“[A vegetação estava] num estado lastimável”, afirmou Joaquim Domingos Conceição, em mais uma sessão do julgamento para apurar eventuais responsabilidades criminais dos fogos de Pedrógão Grande, salientando que no período em que ocorreram os incêndios “não estava limpo”.
Nos incêndios de Pedrógão Grande, no distrito de Leiria, em junho de 2017, o Ministério Público (MP) contabilizou 63 mortos e 44 feridos quiseram procedimento criminal.
Foi na EN 236-1, que liga Castanheira de Pera a Figueiró dos Vinhos, que ocorreu a maioria das mortes.
De acordo com o despacho de acusação, Gonçalo Conceição, de 39 anos, era um dos cinco bombeiros da corporação de Castanheira de Pera que estava numa viatura que circulava na EN 236-1 no dia 17 de junho.
Nesta via, um carro com três ocupantes embateu na viatura da corporação dado o “fumo denso que se havia formado” devido ao incêndio, sustenta o MP.
Os cinco bombeiros saíram da viatura, “ficando de imediato expostos a um calor intenso, começando os óculos de proteção e as máscaras que traziam colocados a derreter”, lê-se no documento.
Apesar de ainda terem tentado salvar os três ocupantes do carro, os bombeiros “não o conseguiram” e seguiram a pé “em direção ao cruzamento de Vilas de Pedro, na EN 236-1, “onde chegaram no momento em que a frente do incêndio por ali passou, gerando uma onda de calor muito intensa, ficando todos a ela expostos durante cerca de meia hora, até serem socorridos”.
“Todos sofreram queimaduras”, refere o MP, salientando que devido àquelas Gonçalo Conceição acabou por morrer dois dias depois, na Unidade de Queimados do Centro Hospitalar e Universitário de Coimbra.
Após o depoimento, o pai do bombeiro, proprietário de um hotel em Castanheira de Pera, pediu ainda a palavra para dizer que hoje passavam exatamente quatro anos da data do funeral do filho, o que levou a presidente do coletivo de juízes, Maria Clara Santos, a lamentar a coincidência das datas.

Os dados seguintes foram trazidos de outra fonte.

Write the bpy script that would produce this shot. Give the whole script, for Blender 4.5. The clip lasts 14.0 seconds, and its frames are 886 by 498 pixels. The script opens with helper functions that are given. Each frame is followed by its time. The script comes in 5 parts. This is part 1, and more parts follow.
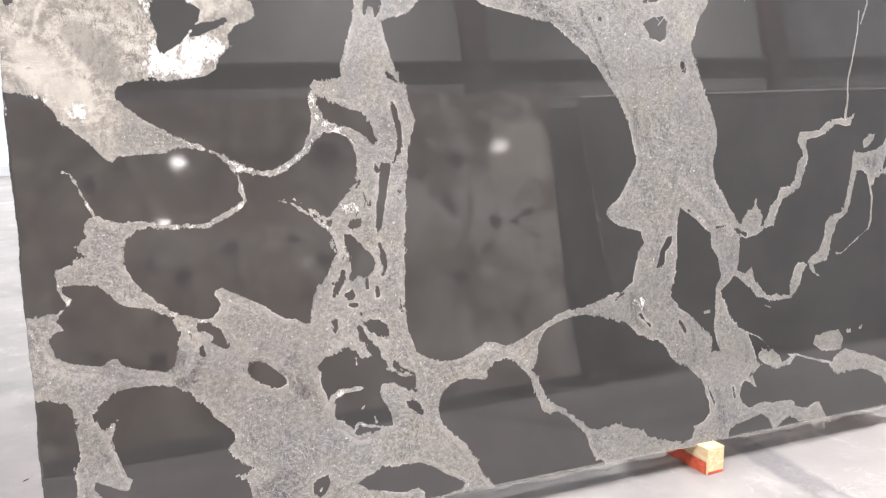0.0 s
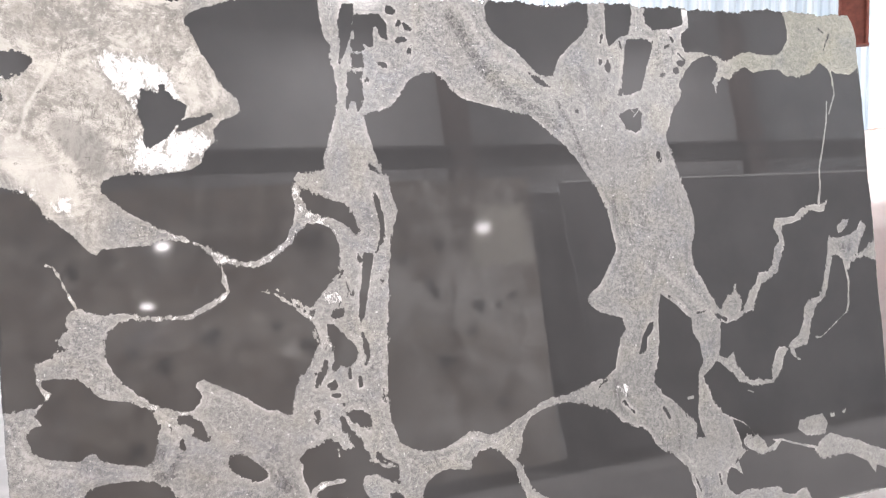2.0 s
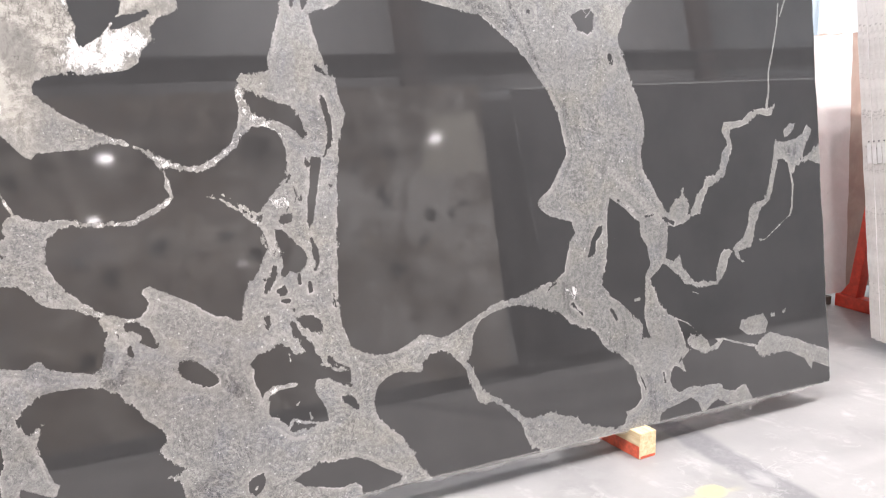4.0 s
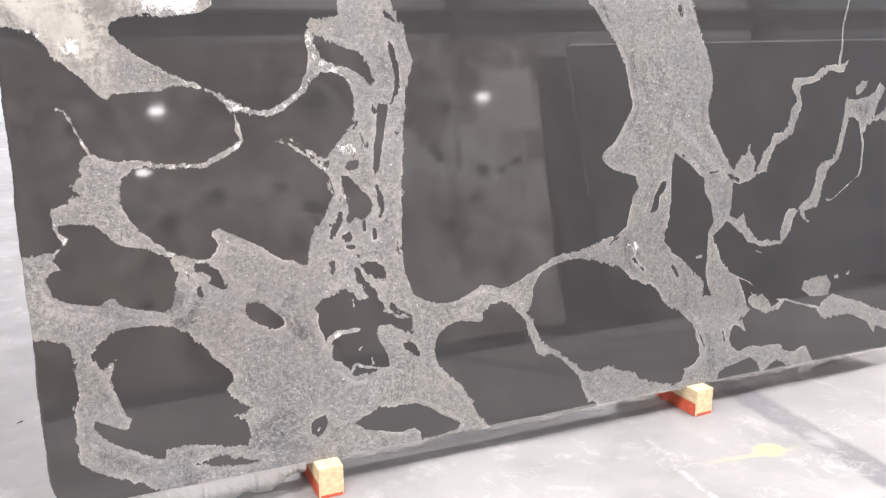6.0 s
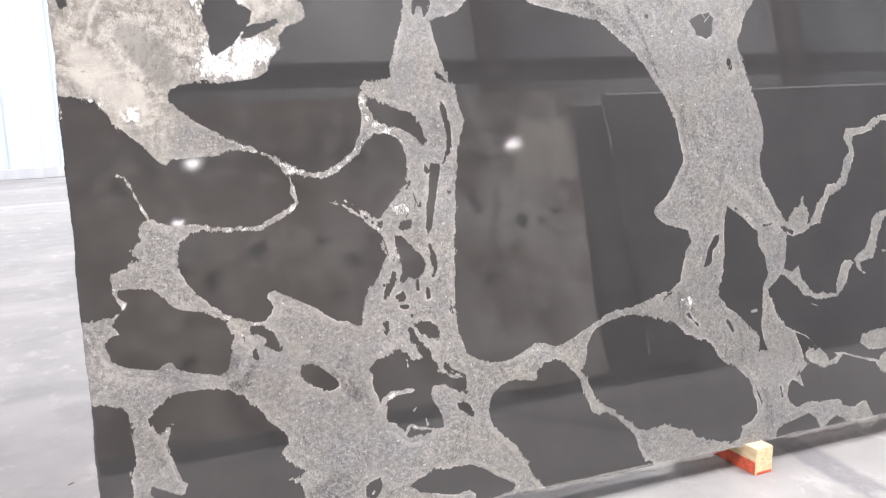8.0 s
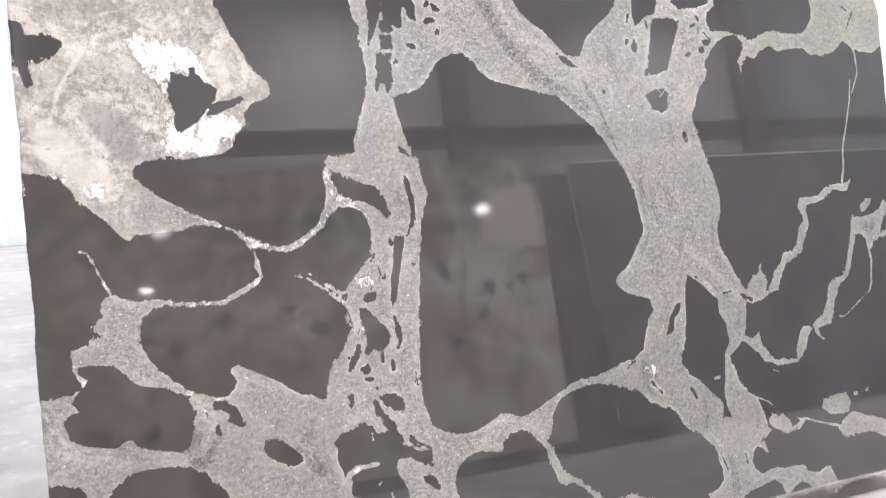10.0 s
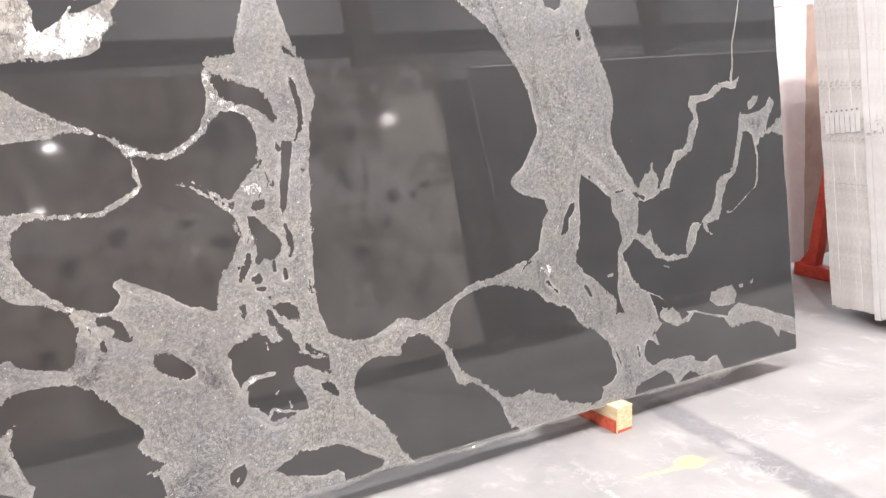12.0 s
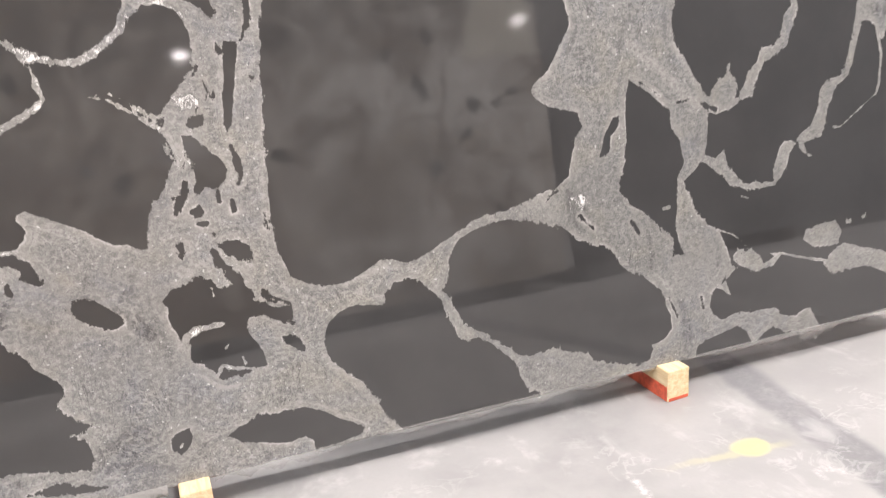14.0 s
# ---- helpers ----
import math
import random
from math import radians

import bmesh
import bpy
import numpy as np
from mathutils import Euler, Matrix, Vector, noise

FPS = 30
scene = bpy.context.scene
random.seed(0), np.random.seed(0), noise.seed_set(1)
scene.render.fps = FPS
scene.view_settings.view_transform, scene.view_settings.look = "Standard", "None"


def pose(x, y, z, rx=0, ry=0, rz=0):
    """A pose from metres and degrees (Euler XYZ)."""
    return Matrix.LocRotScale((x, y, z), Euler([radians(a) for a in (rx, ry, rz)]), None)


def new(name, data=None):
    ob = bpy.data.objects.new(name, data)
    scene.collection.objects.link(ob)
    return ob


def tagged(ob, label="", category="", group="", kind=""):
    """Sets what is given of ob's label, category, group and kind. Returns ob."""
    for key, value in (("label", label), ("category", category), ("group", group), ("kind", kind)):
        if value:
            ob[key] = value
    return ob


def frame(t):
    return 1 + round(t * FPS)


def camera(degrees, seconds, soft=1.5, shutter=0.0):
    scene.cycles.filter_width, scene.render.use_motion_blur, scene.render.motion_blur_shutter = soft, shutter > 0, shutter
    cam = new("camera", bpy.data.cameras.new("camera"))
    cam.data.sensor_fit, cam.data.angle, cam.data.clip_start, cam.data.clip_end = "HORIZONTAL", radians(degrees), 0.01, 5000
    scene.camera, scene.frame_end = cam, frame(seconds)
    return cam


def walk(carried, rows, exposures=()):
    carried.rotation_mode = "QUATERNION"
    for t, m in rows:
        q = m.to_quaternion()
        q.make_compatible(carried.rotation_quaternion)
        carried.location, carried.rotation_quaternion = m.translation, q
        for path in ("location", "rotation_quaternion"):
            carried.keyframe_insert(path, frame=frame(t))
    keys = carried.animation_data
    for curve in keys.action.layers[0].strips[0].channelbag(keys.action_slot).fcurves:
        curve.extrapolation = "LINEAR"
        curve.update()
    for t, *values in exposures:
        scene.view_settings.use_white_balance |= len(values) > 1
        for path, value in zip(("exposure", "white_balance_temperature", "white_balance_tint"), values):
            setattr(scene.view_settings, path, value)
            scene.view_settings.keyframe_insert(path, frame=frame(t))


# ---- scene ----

Já a mãe do bombeiro, Maria Soledade Conceição, que como o marido vestia roupa preta, explicou que a vegetação junto àquela via “estava péssima” e, referindo-se a uma zona específica, notou que a copa das árvores “parecia um túnel”.
A testemunha adiantou que só viu trabalhos de limpeza naquela via “depois dos incêndios e na semana passada”.
Quer Maria Soledade, quer o marido, declararam ainda que não receberam qualquer alerta sobre o incêndio.
“Quando nos apercebemos que havia muito fumo, muito vento, tínhamos o hotel com 30, 40 pessoas. Mandámos os funcionários para casa, ativámos o alarme”, contou, referindo que indicaram a clientes o caminho da Praia das Rocas, “amplo e que tinha muita água”, tendo também mandado pessoas em direção à serra da Lousã, “porque ainda não estava a arder”.
“Estávamos entregues a nós próprios”, afirmou Maria Soledade, lembrando que, quando passou “um carro dos bombeiros”, de Lisboa, que “andava de um lado para o outro”, pois “não sabiam o caminho”, foi dito ao casal: “Desenrasquem-se porque não temos ordem [para parar]”.
Na manhã de hoje foram ainda ouvidas mais quatro testemunhas que perderam familiares nos incêndios de Pedrógão Grande, incluindo a ex-presidente da Associação de Vítimas do Incêndio de Pedrógão Grande Nádia Piazza.
O julgamento, com 11 arguidos, aos quais são imputados crimes de homicídio por negligência e ofensa à integridade física por negligência, alguns dos quais graves, prossegue à tarde.
Os arguidos são o comandante dos Bombeiros Voluntários de Pedrógão Grande, Augusto Arnaut, então responsável pelas operações de socorro, dois funcionários da antiga EDP Distribuição (atual E-REDES) e três da Ascendi, e o ex-presidente da Câmara de Castanheira de Pera Fernando Lopes.
Os presidentes das Câmaras de Figueiró dos Vinhos e Pedrógão Grande, Jorge Abreu e Valdemar Alves, respetivamente, também foram acusados.
O antigo vice-presidente da Câmara de Pedrógão Grande José Graça e a então responsável pelo Gabinete Florestal deste município, Margarida Gonçalves, estão igualmente entre os arguidos.